MTUC on why local workers don’t get RM2,700 minimum pay

It says the government is to blame for the influx of foreign workers which has resulted in low wages.

Free Malaysia Today
MTUC says although the service sector is well positioned to introduce the minimum wage recommended by BNM, wealth is not distributed equitably. (AFP pic)
KUALA LUMPUR:
The Malaysian Trades Union Congress (MTUC) today blamed the government for the large number of foreign workers in the country, saying this has resulted in depressed wages for locals.

The umbrella body for private sector unions expressed surprise that it had taken the government more than 20 years to realise that the reliance on foreign workers had deprived locals of being paid the RM2,700 minimum wage recommended by Bank Negara Malaysia (BNM).

MTUC secretary-general J Solomon said now that the government had acknowledged the situation, it should set an example by ensuring workers in government-linked companies (GLCs) and banks are paid a minimum salary of RM2,700.

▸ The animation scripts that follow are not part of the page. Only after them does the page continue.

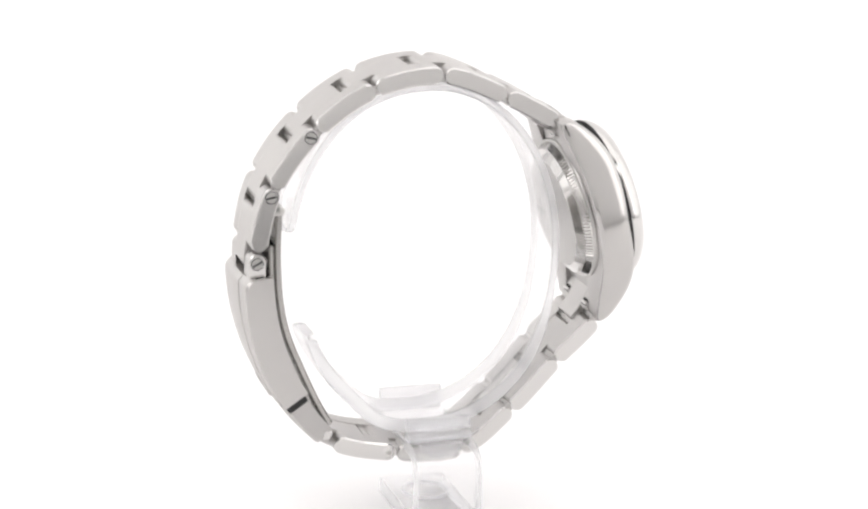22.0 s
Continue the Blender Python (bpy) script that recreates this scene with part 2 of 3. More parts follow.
def spline(table, x):
    xs = [q[0] for q in table]
    i = max(0, min(len(xs) - 2, int(np.searchsorted(xs, x, side="right")) - 1))
    (x1, y1), (x2, y2) = table[i], table[i + 1]
    x0, y0 = table[i - 1] if i else (2 * x1 - x2, y1)
    x3, y3 = table[i + 2] if i + 2 < len(table) else (2 * x2 - x1, y2)
    t, d = (x - x1) / (x2 - x1), x2 - x1
    m1, m2 = (y2 - y0) / (x2 - x0) * d, (y3 - y1) / (x3 - x1) * d
    return (2 * t ** 3 - 3 * t * t + 1) * y1 + (t ** 3 - 2 * t * t + t) * m1 + (3 * t * t - 2 * t ** 3) * y2 + (t ** 3 - t * t) * m2


WIDE = [(0, 13.55), (3, 13.35), (6, 12.65), (9, 11.6), (12, 10.45), (16.8, 8.75)]
TOP = [(0, -0.2), (8.5, -0.3), (11, -0.8), (13, -1.7), (14.6, -2.75), (15.8, -3.8), (16.5, -4.7), (16.8, -5.4)]
LOW = [(0, -5.6), (8, -5.8), (13, -6.6), (16.8, -7.1)]


def case_ring(u, s):
    """Section of one flank of the case, with its polished bevels."""
    w, t, b = spline(WIDE, abs(u)), spline(TOP, abs(u)), spline(LOW, abs(u))
    t = max(t, b + 0.8)
    d = t - b
    k = min(2.5, d * 0.52)
    pts = [(w - 0.06 - 0.85 * (1 - math.sin(q)), t - k * (1 - math.cos(q))) for q in [math.pi / 2 * i / 9 for i in range(10)]]
    f, g = t - k, b + min(0.55, d * 0.2)
    pts += [(w - 0.06 * (2 * c - 1) ** 2, f + (g - f) * c) for c in (0.25, 0.5, 0.75, 1.0)]
    pts += [(w - 0.2, g - 0.22), (w - 0.42, b + 0.06), (w - 0.6, b), (4.9, b), (4.9, t)]
    return [on_dial(s * p, u, n) for p, n in pts]


def case_part(name, rings, label=""):
    bm = bmesh.new()
    loft(bm, rings)
    bmesh.ops.recalc_face_normals(bm, faces=bm.faces)
    for f in bm.faces:
        f.material_index = 1 if abs(f.normal.y) > 0.3 and abs(f.calc_center_median().y) > 7.5 else 0
    return part(name, bm, [brushed, flank_steel], watch, label, 24)


def build_case():
    bm = bmesh.new()
    loft(bm, [[on_dial(a, u, n) for a, n in ((-4.93, top), (4.93, top), (4.93, -5.75), (-4.93, -5.75))] for u, top in ((-13.4, -5.0), (-11.0, -0.3), (11.0, -0.3), (13.4, -5.0))])
    body = part("case", bm, brushed, watch, "brushed steel case with polished flanks")
    stops = [-16.8, -16.7, -16.5, -16.2, -15.8, -15.3, -14.6, -13.8, -13, -12, -11, -10, -9, -8, -7, -6, -5, -4, -3, -2, -1]
    stops = stops + [0] + [-q for q in reversed(stops)]
    for side in (1, -1):
        case_part("case_flank", [case_ring(u, side) for u in stops])
    return body


def lathed(name, profile, mat, parent, label="", steps=96, smooth=30, cap=True):
    bm = bmesh.new()
    lathe(bm, profile, on_dial, steps, cap)
    return part(name, bm, mat, parent, label, smooth)


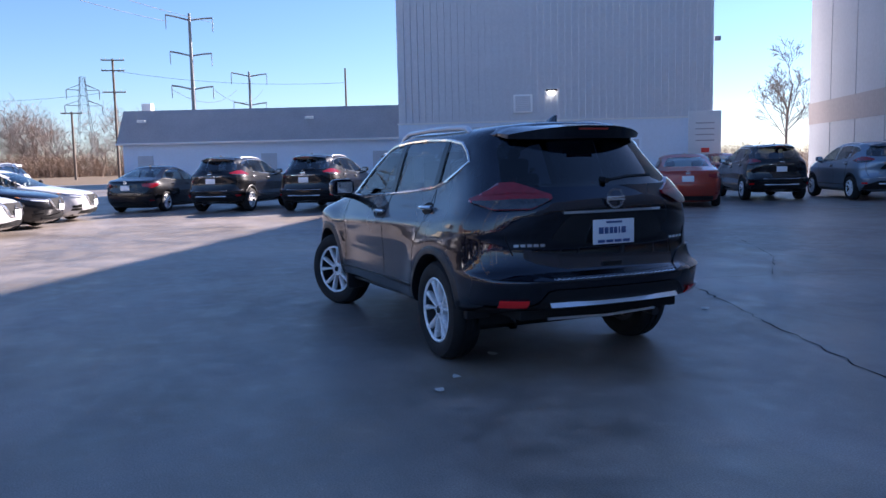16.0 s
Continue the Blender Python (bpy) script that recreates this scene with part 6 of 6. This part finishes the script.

He said unions had, for years, been telling the government that the influx of foreign workers was depressing the wage levels of Malaysian workers.

“What steps did the government take to curb the inflow of foreign workers since the 1980s? In addition to the misery caused to Malaysian workers by this, just three years ago the government made an announcement to bring in another 1.5 million foreign workers.

“Again, what action did the government take when unions voiced concern about the exploitation of foreign workers? It only fell on the deaf ears of the related ministries.”

Solomon was responding to a statement by Second Finance Minister Johari Abdul Ghani on Monday, urging employers to reduce their reliance on foreign workers and utilise technology to meet the minimum wage of RM2,700.

Solomon said: “The government cannot blame anyone but itself for the problems caused by excess foreign workers. This influx of foreign workers has caused extreme depression to Malaysians in the B40 and M40 category, whose rights to job opportunities and decent livelihood were robbed from them over the last 20 years.”

He said MTUC was surprised that “despite being the underlying cause of the influx of foreign workers”, the government was now asking businesses to pursue more automation so that they could pay better wages and ensure a decent life for Malaysian workers.

“Is it a case of too little, too late or misdirected attention again? MTUC welcomes technology but unfortunately the emphasis on technology is not directed to the labour intensive sectors where there is high dependency on foreign workers but rather in service sectors where there are largely Malaysians working.”

He claimed that the government and employers in the service sectors were aggressively using technology to the extent of laying off Malaysians who had served them for many years.

“Making the situation worse, the service sector is even getting rid of Malaysian workers and opting for automation and artificial intelligence merely to compete with the Western world, under the guise of remaining competent.

“The service sector is in a position to set an example by introducing the RM2,700 as recommended by BNM as most service providers are profiting in billions, not millions. Unfortunately, the wealth is not shared equitably.”

Solomon said if Johari wanted to do justice to Malaysians, he must first ensure that banks and GLCs under his ministry set the example by providing a minimum living wage of RM2,700. This is especially so, he said, as automation and technology had been a part of the bank scene since 1980s.

“The need to reduce foreign workers in banks in order to enjoy the BNM-recommended minimum wage does not arise as there are no foreign workers in the banks.”